Exercise requirements → The lines to return are those from the one containing "scene.render.fps = FPS" down to the one containing "shutter > 0, shutter", inclusive; return them exactly and nothing else.

Dataset extract →
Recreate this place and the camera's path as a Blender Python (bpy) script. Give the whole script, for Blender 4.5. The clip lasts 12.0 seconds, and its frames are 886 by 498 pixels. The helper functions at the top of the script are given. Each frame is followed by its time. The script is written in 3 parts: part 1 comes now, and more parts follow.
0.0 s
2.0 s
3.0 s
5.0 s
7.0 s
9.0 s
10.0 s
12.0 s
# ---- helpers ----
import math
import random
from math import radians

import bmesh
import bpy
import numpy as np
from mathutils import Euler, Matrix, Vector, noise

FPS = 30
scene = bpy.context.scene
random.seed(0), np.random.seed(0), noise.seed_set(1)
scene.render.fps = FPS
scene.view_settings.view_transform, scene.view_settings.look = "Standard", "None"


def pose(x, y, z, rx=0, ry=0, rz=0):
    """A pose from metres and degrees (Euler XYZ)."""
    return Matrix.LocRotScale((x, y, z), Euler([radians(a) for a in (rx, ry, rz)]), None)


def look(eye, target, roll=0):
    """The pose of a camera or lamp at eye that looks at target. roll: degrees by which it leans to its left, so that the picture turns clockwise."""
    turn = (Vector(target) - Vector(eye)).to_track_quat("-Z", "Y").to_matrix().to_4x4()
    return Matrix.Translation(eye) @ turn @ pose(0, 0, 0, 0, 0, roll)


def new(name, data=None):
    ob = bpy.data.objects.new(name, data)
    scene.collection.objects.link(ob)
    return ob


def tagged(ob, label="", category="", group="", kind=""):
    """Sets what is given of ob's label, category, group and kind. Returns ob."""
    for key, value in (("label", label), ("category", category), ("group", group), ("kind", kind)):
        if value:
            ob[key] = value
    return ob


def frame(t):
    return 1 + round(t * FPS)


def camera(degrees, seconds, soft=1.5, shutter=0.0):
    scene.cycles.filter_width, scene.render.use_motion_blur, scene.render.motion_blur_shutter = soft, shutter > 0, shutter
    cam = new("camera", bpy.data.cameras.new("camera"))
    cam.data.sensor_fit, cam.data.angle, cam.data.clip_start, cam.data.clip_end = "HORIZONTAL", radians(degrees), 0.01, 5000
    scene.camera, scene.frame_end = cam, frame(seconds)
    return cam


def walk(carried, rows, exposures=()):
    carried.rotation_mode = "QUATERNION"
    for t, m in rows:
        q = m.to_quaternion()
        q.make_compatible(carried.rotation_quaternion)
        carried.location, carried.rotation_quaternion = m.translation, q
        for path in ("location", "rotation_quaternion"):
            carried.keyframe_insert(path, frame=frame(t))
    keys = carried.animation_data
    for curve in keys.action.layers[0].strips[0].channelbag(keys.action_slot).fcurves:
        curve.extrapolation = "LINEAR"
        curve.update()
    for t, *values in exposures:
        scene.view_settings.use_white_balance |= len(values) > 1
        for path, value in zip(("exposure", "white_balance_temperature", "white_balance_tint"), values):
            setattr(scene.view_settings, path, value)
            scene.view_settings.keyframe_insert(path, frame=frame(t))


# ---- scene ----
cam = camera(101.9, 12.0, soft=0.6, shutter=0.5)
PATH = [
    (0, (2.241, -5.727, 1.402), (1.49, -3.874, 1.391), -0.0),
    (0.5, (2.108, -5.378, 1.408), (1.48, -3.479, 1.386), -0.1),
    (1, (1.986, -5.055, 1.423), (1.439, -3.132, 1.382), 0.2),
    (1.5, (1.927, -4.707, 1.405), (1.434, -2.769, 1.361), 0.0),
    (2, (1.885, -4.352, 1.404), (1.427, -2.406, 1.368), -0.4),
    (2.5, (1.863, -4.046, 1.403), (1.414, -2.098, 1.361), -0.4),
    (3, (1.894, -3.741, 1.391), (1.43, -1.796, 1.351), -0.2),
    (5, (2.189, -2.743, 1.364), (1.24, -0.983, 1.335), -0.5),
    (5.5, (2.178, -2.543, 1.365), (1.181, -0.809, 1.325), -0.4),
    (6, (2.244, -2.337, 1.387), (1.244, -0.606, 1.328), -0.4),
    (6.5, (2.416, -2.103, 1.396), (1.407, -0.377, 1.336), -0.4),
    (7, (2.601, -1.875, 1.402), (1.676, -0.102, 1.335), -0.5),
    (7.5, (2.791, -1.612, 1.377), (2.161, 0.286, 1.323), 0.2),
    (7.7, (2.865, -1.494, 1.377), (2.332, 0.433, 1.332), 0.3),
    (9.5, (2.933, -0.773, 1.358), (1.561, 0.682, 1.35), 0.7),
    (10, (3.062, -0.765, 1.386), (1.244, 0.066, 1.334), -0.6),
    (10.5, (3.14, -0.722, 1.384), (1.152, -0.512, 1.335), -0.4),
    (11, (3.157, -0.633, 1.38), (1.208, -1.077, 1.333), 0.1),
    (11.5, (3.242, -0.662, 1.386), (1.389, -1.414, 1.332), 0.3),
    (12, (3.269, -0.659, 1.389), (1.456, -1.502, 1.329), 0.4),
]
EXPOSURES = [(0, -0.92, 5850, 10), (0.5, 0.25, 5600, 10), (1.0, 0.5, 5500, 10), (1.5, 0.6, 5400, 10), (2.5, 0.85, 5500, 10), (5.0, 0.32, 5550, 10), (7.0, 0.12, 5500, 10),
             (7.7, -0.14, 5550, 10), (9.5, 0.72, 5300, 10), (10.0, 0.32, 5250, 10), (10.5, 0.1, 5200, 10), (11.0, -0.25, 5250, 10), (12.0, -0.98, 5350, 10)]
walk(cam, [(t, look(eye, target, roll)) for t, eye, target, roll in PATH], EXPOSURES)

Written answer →
scene.render.fps = FPS
scene.view_settings.view_transform, scene.view_settings.look = "Standard", "None"


def pose(x, y, z, rx=0, ry=0, rz=0):
    """A pose from metres and degrees (Euler XYZ)."""
    return Matrix.LocRotScale((x, y, z), Euler([radians(a) for a in (rx, ry, rz)]), None)


def look(eye, target, roll=0):
    """The pose of a camera or lamp at eye that looks at target. roll: degrees by which it leans to its left, so that the picture turns clockwise."""
    turn = (Vector(target) - Vector(eye)).to_track_quat("-Z", "Y").to_matrix().to_4x4()
    return Matrix.Translation(eye) @ turn @ pose(0, 0, 0, 0, 0, roll)


def new(name, data=None):
    ob = bpy.data.objects.new(name, data)
    scene.collection.objects.link(ob)
    return ob


def tagged(ob, label="", category="", group="", kind=""):
    """Sets what is given of ob's label, category, group and kind. Returns ob."""
    for key, value in (("label", label), ("category", category), ("group", group), ("kind", kind)):
        if value:
            ob[key] = value
    return ob


def frame(t):
    return 1 + round(t * FPS)


def camera(degrees, seconds, soft=1.5, shutter=0.0):
    scene.cycles.filter_width, scene.render.use_motion_blur, scene.render.motion_blur_shutter = soft, shutter > 0, shutter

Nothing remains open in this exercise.